指定商品・役務が類似するかどうか、どう判断されますか?
特許庁の指針である類似商品・役務審査基準に基づき判断されますが、例外的に異なる判断がされる場合があり、商標審査基準のほか取引の実情により総合的に判断されます
指定商品・指定役務が類似するかどうかは、商標登録出願の審査において重要です。
類似商標が先に他人によって出願され、登録されてしまうと、商標登録ができません。
このとき、商標が類似するということの意味は、ネーミングやロゴなどの商標が類似していて、しかも、指定商品・指定役務が同一・類似である場合です。
商標の類似とは?(Q&A・サポート)
審査において、指定商品・指定役務が類似するかどうかが重要になるばかりか、商標権侵害かどうかなどが争われる裁判の場においても、商品・役務の類似は重要なポイントとなります。
ただし裁判においては、実際に使用している商標の態様、取引の状況など様々な事実認定と判断が重要視されますので、ここでは、商標登録出願の審査における判断について説明します。
類似商品・役務審査基準
指定商品・指定役務が類似するかどうかは、原則として類似商品・役務審査基準にしたがい、審査官によって次のように判断されます。
なお、類似商品・役務審査基準は、特許庁のウェブサイトにおいて確認できます。
詳しくは当サイトの下記ページにおいて説明しています。
区分/指定商品・指定役務(商標登録する)
類似群コードが同一であれば、類似の商品・役務として扱います。
類似群コードとは、アルファベットの数字の5文字からなる、商品・役務のそれぞれに割り振られたコードです。
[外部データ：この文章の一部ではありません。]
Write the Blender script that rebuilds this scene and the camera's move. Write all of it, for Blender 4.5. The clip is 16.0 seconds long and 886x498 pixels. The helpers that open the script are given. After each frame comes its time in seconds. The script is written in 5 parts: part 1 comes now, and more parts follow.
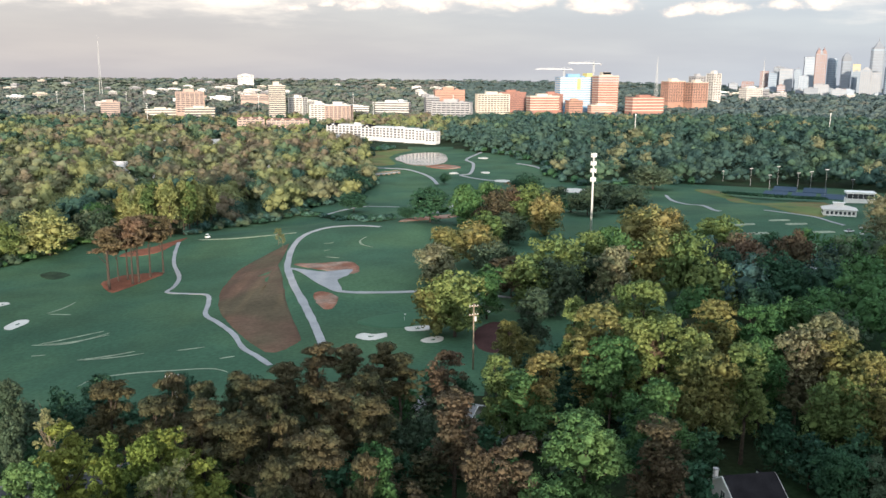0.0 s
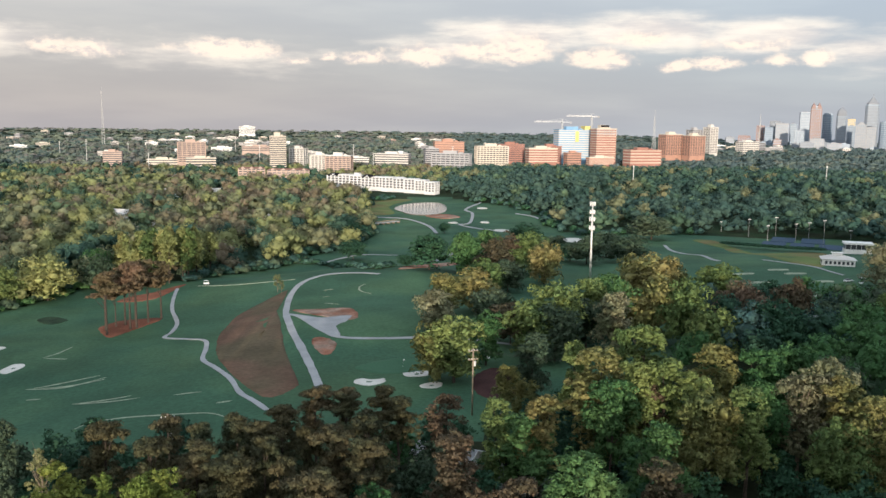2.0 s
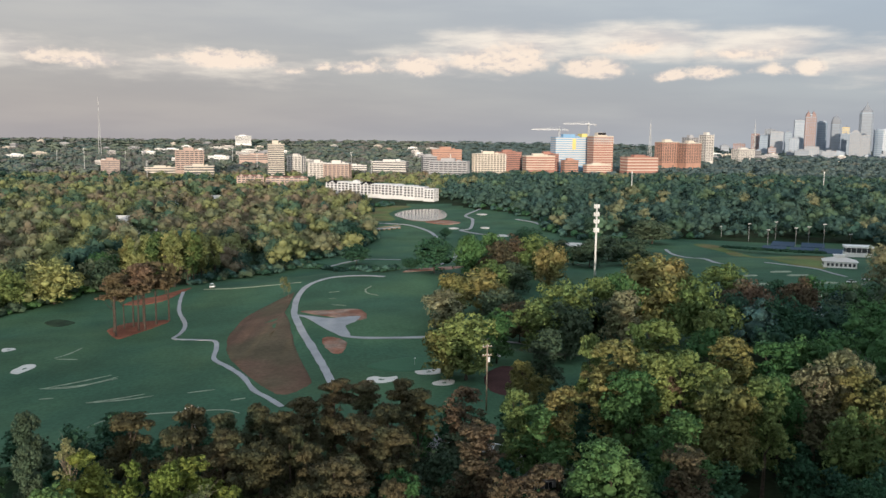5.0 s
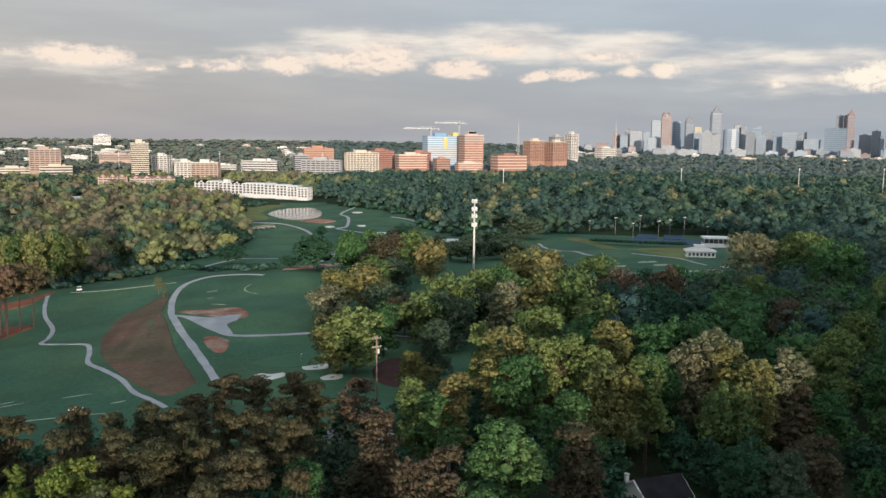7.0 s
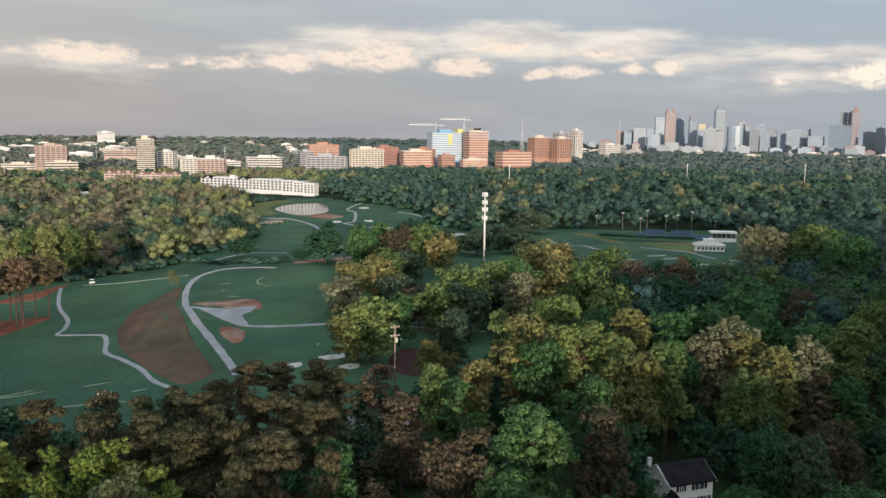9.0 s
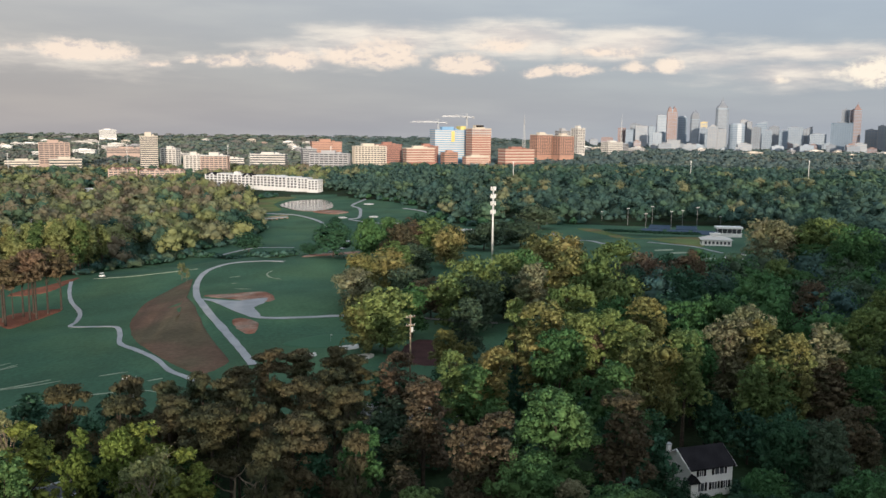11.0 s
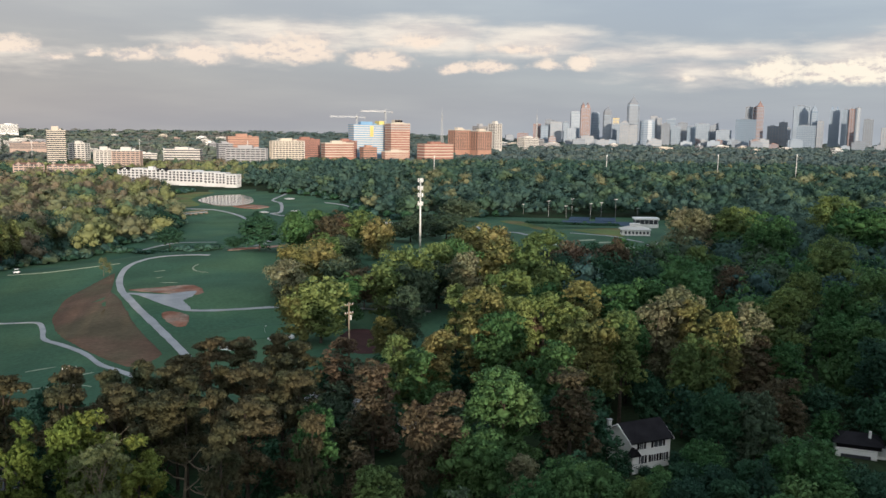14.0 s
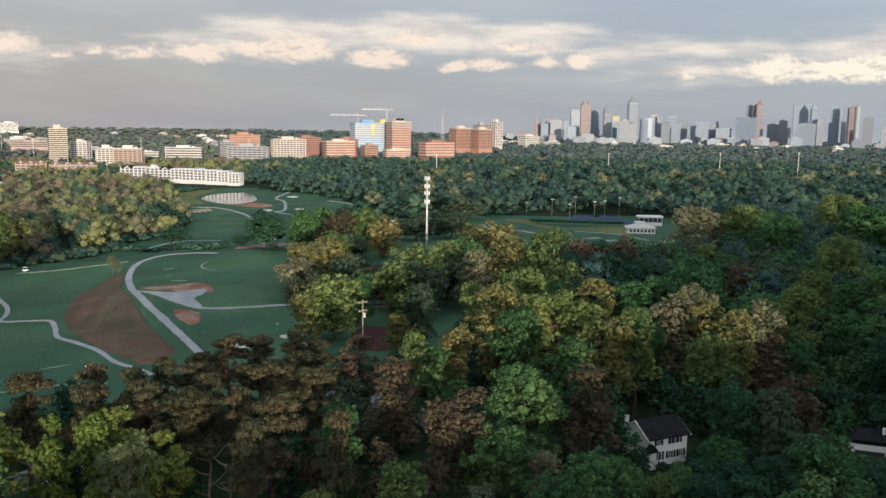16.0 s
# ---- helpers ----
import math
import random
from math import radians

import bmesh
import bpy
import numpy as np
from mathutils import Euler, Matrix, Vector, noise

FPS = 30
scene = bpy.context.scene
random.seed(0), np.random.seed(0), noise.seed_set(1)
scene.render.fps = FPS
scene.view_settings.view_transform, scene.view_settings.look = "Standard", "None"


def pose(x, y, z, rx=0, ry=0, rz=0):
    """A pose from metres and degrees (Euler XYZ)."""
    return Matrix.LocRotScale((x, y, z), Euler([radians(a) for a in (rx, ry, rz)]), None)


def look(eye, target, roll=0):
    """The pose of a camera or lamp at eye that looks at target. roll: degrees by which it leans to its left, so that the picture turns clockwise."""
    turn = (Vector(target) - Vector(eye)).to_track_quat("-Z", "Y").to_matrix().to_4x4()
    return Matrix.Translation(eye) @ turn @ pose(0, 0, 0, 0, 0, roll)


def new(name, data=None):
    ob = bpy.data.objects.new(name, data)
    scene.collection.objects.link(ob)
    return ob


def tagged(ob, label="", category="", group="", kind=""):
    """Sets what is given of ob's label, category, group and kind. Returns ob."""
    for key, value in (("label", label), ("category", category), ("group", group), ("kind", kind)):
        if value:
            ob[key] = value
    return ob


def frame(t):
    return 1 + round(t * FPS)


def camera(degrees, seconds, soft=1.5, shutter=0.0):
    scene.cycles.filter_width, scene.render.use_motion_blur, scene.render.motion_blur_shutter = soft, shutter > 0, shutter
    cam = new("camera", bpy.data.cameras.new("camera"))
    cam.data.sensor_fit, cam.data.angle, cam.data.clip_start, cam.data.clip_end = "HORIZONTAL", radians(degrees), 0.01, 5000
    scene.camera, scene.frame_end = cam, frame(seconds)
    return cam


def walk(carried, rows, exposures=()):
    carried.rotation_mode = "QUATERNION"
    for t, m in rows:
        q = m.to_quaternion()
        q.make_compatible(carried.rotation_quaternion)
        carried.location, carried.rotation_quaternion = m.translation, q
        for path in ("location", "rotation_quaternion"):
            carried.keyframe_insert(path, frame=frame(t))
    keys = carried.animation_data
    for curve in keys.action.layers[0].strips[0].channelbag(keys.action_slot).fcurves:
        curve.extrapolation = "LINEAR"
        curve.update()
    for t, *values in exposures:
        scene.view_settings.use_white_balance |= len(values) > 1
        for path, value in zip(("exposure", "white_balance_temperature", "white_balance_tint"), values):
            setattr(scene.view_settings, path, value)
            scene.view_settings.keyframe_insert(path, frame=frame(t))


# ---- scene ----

個別に、類似商品・役務審査基準の備考に類似商品・役務であると記載されている「備考類似」の商品・役務については、通常の審査では類似としては扱われません。
しかし、異議申立や審判などにおいては類似の商品・役務であると推定され判断されます。
商標審査基準
類似商品・役務審査基準は、審査の基準の統一と効率化のために、類似の商品・役務を推定したものであって、原則としてはこの基準により判断されますが、個別に例外的な判断がされる場合があります。
類似商標に関する商標審査基準については、商標法第4条第1項第11号の説明において詳しく掲載しています。
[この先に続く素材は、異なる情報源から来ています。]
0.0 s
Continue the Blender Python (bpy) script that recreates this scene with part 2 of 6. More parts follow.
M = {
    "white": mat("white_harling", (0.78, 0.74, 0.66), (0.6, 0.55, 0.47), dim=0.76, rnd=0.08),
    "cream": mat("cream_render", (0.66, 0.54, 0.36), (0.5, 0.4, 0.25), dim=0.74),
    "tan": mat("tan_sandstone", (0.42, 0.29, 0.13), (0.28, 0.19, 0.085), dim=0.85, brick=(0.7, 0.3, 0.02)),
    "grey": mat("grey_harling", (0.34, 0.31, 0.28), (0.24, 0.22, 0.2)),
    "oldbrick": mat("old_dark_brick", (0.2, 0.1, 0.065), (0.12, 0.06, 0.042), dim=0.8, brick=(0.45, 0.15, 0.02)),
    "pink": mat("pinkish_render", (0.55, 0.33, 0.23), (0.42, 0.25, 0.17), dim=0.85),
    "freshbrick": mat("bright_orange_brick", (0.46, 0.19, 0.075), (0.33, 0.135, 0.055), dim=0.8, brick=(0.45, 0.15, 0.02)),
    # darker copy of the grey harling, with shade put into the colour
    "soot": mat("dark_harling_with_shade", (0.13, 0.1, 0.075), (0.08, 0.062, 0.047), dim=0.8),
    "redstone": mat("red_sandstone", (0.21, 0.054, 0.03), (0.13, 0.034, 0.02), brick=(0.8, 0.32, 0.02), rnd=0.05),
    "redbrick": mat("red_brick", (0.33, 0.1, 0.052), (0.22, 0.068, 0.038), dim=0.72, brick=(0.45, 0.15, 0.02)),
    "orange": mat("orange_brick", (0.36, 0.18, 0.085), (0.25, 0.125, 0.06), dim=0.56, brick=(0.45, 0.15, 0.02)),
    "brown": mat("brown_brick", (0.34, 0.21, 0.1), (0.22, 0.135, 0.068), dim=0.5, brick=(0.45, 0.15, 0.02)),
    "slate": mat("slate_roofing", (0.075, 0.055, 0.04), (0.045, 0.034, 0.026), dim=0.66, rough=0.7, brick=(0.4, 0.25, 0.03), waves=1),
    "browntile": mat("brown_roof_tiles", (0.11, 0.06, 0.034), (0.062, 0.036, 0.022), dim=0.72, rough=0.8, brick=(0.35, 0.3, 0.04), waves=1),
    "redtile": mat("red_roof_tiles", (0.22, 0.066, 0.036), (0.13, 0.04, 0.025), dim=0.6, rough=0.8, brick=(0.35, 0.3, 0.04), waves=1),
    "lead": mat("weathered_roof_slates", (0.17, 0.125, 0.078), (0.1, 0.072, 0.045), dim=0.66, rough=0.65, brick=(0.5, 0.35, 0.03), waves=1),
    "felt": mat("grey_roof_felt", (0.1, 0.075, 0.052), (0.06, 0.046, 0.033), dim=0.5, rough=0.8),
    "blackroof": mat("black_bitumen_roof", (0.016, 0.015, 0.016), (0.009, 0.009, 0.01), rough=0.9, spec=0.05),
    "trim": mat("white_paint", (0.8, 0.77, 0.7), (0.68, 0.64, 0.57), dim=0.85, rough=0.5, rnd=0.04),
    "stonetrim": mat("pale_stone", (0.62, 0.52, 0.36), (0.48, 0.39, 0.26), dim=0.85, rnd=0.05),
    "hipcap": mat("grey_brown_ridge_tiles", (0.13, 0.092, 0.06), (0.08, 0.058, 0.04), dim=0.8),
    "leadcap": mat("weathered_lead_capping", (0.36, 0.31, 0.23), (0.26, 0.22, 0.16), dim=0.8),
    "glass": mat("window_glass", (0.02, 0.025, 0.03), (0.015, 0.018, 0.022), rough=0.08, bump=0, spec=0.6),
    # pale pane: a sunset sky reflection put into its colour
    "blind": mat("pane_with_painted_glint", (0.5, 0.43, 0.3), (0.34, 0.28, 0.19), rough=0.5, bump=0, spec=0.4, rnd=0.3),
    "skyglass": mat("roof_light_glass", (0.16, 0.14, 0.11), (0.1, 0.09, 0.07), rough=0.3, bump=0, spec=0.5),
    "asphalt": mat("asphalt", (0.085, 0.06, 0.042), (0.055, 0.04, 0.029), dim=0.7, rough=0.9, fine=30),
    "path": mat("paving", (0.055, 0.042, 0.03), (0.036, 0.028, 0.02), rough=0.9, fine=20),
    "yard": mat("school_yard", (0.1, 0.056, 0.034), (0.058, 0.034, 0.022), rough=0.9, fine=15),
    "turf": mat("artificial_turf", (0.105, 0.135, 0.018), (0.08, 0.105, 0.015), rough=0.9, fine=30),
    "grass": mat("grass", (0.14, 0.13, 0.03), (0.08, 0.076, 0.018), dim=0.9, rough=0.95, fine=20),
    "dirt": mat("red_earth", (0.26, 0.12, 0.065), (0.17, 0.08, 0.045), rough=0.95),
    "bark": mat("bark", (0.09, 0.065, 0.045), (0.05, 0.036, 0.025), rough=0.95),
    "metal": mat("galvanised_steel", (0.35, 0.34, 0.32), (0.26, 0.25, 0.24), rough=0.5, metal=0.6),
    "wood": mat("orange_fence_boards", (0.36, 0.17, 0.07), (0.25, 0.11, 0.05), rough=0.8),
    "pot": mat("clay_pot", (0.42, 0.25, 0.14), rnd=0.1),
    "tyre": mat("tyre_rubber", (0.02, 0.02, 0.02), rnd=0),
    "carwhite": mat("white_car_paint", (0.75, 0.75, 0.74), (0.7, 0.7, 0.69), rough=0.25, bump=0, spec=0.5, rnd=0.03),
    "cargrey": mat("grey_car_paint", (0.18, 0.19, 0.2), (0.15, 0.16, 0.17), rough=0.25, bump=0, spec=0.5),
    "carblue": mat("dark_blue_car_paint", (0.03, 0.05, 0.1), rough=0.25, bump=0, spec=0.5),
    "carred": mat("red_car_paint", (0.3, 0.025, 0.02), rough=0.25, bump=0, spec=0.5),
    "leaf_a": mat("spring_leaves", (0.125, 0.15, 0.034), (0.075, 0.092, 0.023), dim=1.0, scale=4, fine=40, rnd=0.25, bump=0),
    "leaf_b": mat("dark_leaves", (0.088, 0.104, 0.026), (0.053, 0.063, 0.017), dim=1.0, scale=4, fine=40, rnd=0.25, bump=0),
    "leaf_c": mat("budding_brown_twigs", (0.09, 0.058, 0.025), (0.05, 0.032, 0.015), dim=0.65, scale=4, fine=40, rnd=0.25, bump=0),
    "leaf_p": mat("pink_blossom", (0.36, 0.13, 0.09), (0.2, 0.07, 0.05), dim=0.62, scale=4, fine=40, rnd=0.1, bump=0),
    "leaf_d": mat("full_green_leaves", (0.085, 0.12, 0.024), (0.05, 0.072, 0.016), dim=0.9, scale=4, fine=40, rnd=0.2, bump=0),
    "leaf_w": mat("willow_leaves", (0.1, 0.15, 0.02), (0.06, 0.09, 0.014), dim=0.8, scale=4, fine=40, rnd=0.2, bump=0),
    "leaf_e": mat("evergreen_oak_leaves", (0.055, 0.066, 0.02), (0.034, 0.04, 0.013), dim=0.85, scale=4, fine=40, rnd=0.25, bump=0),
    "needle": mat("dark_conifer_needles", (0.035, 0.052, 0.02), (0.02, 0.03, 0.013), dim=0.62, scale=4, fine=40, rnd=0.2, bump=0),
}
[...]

先に出願された他人の同一商標・類似商標(商標法第4条第1項第11号)
類似商品・役務審査基準とは異なる考慮がされる場合
類似商品・役務審査基準とは異なる考慮がされる場合には、商標審査基準の下記にしたがい判断がされます。
商品の類否を判断するにあたっては、次の基準が総合的に考慮されます。
・生産部門が一致するかどうか
・販売部門が一致するかどうか
・原材料及び品質が一致するかどうか
・用途が一致するかどうか
・需要者の範囲が一致するかどうか
・完成品と部品との関係にあるかどうか
役務の類否を判断するに際しては、次の基準が総合的に考慮されます。
・提供の手段、目的又は場所が一致するかどうか
・提供に関連する物品が一致するかどうか
・需要者の範囲が一致するかどうか
・業種が同じかどうか
・当該役務に関する業務や事業者を規制する法律が同じかどうか
・同一の事業者が提供するものであるかどうか
商品と役務との間で、類似するものも
商品と役務の類否を判断するに際しては、たとえば次の基準を総合的に考慮した上で、個別具体的に判断されます。
・商品の製造・販売と役務の提供が同一事業者によって行われているのが一般的であるかどうか
・商品と役務の用途が一致するかどうか
・商品の販売場所と役務の提供場所が一致するかどうか
・需要者の範囲が一致するかどうか
なお、商品と、その商品の小売・卸売に関する便益の提供(小売等役務)との間の類似関係は、通常の類似商品・役務審査基準にしたがって判断されます。
商標審査基準、類似商品・役務審査基準は絶対的な法令ではないが
商標審査基準、類似商品・役務審査基準は、あくまでも特許庁という行政の指針であって、法令ではありません。
審査官の審査の便宜のため、そして商標登録出願人の予見可能性のために、一般に公開され、審査の基準とされているものです。
通常の審査ではこれらの基準通りに行われますが、審判、裁判などで争われる場合があります。